April 21, 2006 - Day 3 - Week 3 - Bald Or Not To Be Bald

Chemo therapy impacts every individual differently, or so I have been fore-warned by former recipients of treatment and the health care professional community.  When I tell people that I feel pretty darn good and that I have had no ill effects other than wearing out around mid-afternoon they appear shocked.  Apparently the word is on the street that you are supposed to feel really bad when the chemicals start attacking the cancer. Bad is a relative term.  Today I feel good. Tomorrow may be a different story.

I asked the specialist Dr. Larry Piro what this was all about and he calmly told me that when the bright blue stuff starts accumulating in my system, somewhere probably around month three or four, that I will probably have some adverse reactions.  Nausea has been covered with something fed intravenously during treatment, but I have been cautioned to expect the mid-treatment blues, and perhaps my hair coming off in clumps in the shower.  One bit of advice offered was to shave it all off now so no one would see the process. I have declined that offer.

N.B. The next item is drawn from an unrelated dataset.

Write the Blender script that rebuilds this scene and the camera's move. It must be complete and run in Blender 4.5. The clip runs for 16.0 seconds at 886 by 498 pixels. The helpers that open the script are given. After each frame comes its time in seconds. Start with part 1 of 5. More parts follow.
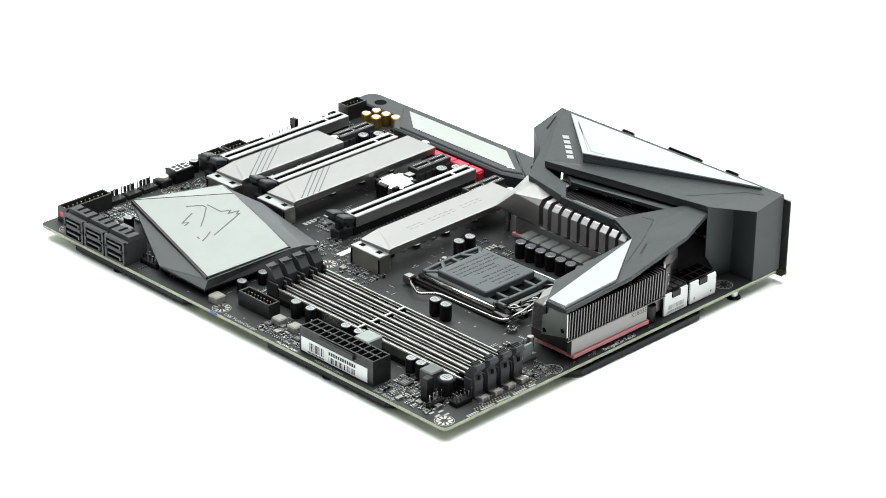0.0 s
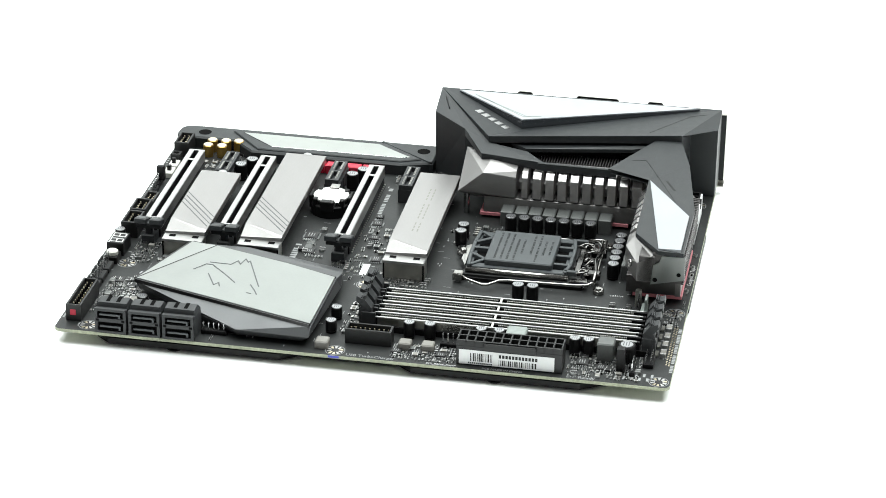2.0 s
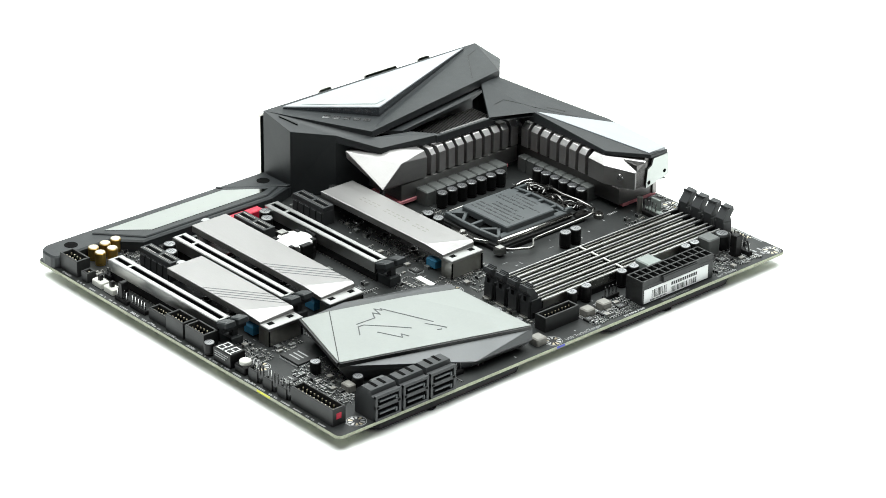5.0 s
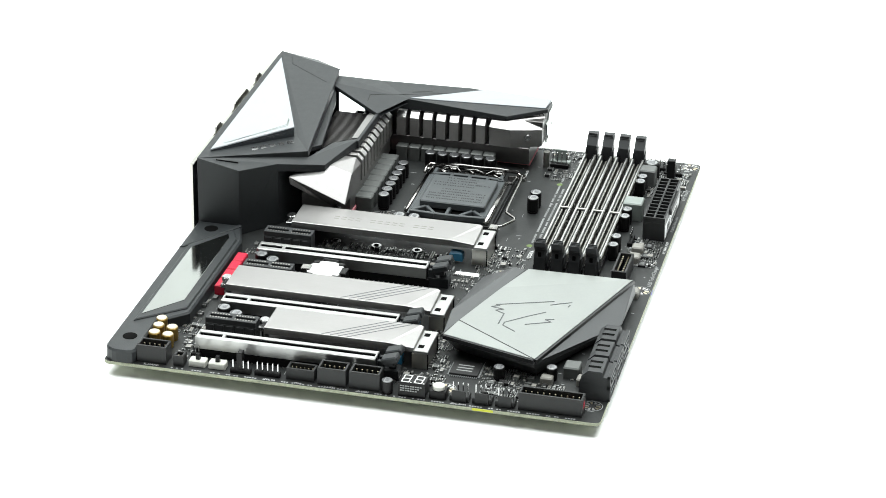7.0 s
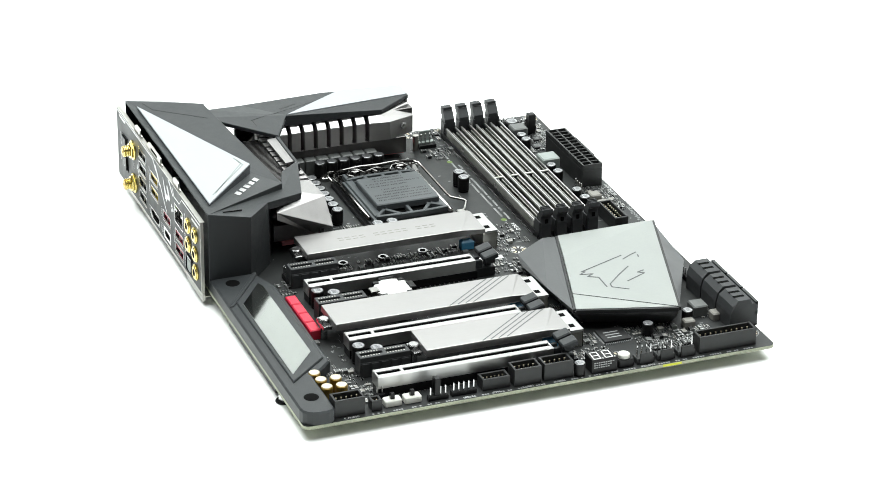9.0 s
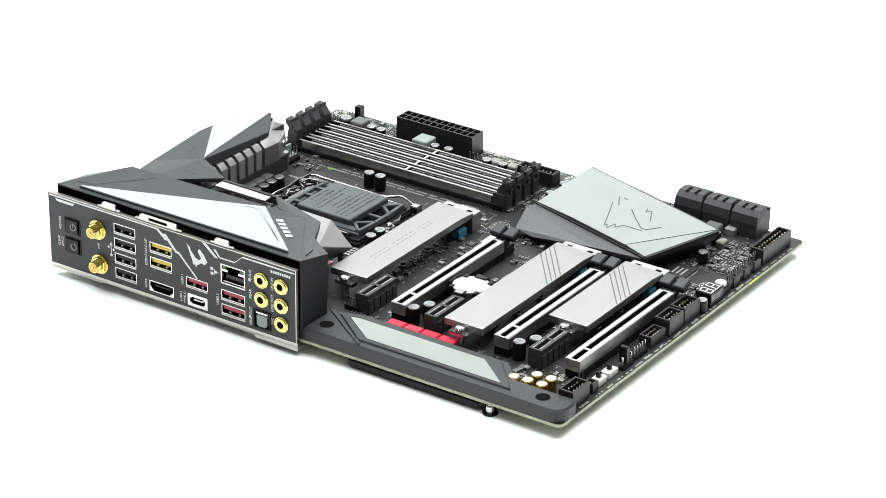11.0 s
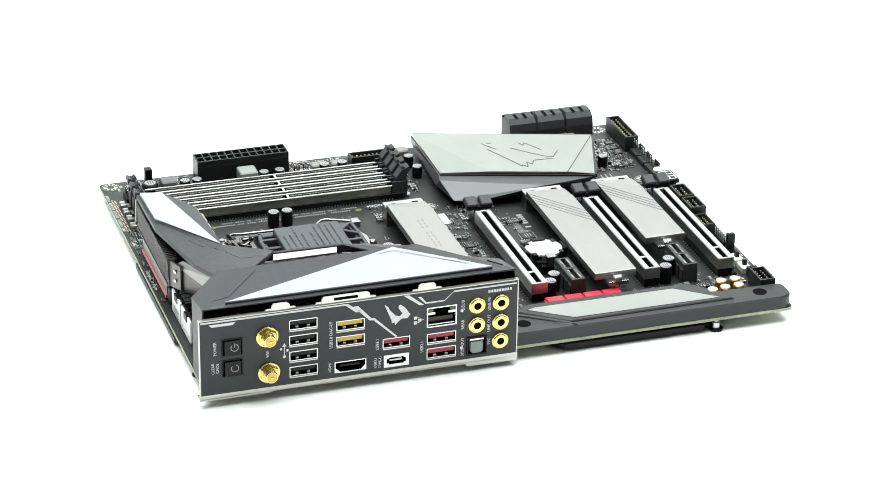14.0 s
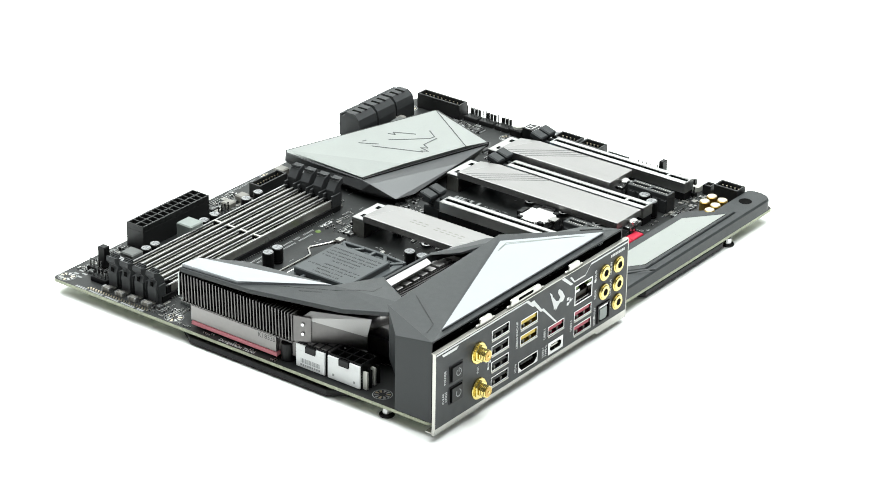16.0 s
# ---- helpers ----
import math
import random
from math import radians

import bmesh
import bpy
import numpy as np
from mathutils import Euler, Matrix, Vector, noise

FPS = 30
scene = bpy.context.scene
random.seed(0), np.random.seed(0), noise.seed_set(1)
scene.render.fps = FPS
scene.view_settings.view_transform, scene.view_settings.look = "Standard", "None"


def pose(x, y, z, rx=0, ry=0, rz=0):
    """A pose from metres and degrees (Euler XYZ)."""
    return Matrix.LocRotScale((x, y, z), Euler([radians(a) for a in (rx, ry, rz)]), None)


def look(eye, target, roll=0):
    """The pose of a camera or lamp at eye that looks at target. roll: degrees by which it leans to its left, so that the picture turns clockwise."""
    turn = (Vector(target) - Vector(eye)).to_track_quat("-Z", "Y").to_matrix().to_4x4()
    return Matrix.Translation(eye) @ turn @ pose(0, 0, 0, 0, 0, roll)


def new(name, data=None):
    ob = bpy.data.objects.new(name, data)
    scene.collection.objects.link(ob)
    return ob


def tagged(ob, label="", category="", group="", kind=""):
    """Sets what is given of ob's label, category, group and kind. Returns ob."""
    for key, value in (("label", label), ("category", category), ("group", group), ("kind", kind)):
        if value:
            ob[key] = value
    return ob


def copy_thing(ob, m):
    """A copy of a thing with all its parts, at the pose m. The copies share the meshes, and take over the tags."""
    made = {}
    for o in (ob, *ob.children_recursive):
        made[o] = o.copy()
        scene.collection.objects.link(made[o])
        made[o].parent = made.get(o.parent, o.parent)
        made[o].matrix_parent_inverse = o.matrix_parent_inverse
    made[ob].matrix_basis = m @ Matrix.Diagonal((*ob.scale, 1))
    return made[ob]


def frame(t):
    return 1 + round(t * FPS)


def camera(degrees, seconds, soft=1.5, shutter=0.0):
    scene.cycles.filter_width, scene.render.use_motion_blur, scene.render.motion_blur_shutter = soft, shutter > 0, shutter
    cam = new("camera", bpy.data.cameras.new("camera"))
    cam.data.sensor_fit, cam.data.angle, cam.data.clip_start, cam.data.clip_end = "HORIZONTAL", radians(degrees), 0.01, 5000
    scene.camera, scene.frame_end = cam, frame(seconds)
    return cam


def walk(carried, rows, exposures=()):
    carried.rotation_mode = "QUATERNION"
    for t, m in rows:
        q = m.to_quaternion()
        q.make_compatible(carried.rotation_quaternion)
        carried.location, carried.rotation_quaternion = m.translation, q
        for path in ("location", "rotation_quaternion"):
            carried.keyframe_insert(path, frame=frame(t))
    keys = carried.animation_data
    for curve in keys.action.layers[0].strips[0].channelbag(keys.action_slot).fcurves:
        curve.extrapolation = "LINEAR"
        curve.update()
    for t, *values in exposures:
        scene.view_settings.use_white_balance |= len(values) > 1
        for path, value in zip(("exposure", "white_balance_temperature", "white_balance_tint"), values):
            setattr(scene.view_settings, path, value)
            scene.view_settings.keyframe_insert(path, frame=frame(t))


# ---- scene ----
# All board dimensions below are in millimetres: x from the rear edge (0) to the front edge (244),
# y from the bottom edge (0) to the top edge (305), z up from the face of the circuit board.
GROUND = 8.0                     # board face above the table
AXIS = (118.02, 160.13)          # turntable axis on the board
SPIN, SPIN0 = 17.373, -135.348   # degrees a second, degrees at the start

cam = camera(17.81, 16.0, soft=0.9)
PITCH, YAW, ROLL = radians(25.867), radians(0.511), 0.834
eye = Vector((0.0, -1.33238, 0.645786 + GROUND / 1000))
way = Vector((math.sin(YAW) * math.cos(PITCH), math.cos(YAW) * math.cos(PITCH), -math.sin(PITCH)))
still = look(eye, eye + way, ROLL)
walk(cam, [(0.0, still), (16.0, still)])

# ---- light: white studio, one large soft box overhead and a bright surround ----
world = bpy.data.worlds.new("studio")
scene.world = world
world.use_nodes = True
wbg = world.node_tree.nodes["Background"]
wbg.inputs[0].default_value = (0.98, 1.0, 0.99, 1)
wbg.inputs[1].default_value = 0.15


def softbox(name, eye_at, target, size, watts):
    d = bpy.data.lights.new(name, "AREA")
    d.shape, d.size, d.size_y, d.energy, d.color = "RECTANGLE", size[0], size[1], watts, (0.95, 1.0, 0.98)
    ob = new(name, d)
    ob.matrix_world = look(eye_at, target)
    return ob


softbox("softbox_overhead", (0.0, 0.27, 1.5), (0, 0.06, 0), (2.1, 1.7), 74)
softbox("softbox_backdrop", (0.0, 0.5, 1.75), (0, 1.8, 0.7), (2.2, 0.5), 13)
scene.view_settings.exposure = 0.43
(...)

Frankly, since I was a senior at The Loomis School,  hair loss has not been a big deal for me; as a matter of record,  on the scale of 1-10, ten being bushy, I am already at about 4 or sparse with a chance of  moving towards a 3 – comb over time.   Opinions vary as to the beauty of the shape of my head from “you’ll look as good as Kojak” to “you might consider getting a wig now.”  My friend’s tongue in cheek comment hit home:  I sold women’s hairpieces, wiglets, falls, and hand tied human hair wigs, to help put myself through seminary.

Put this all together and one quickly realizes that the externals really do not matter in life. We have been sold a bill of goods on how we should look in our culture. There is a pre-conceived notion of beauty.  Bald is neither beautiful nor ugly, it just is what it is.  Actually it might even save me a few hundred bucks in haircuts over the course of the eight months.  My young friend Wendy, fighting the good fights against non – Hodgkin’s lymphoma was fashionable and proud in her designer scarf covering a completely bald head.

When one accepts one’s station in life, acknowledges the condition good or bad, then it, and whatever that it may be, begins to lose its power over you.  Cancer is something many many people have had to own.  When embraced and fully owned its grasp will soften and we can grow as people.  Acknowledging the physical changes is one part of that process.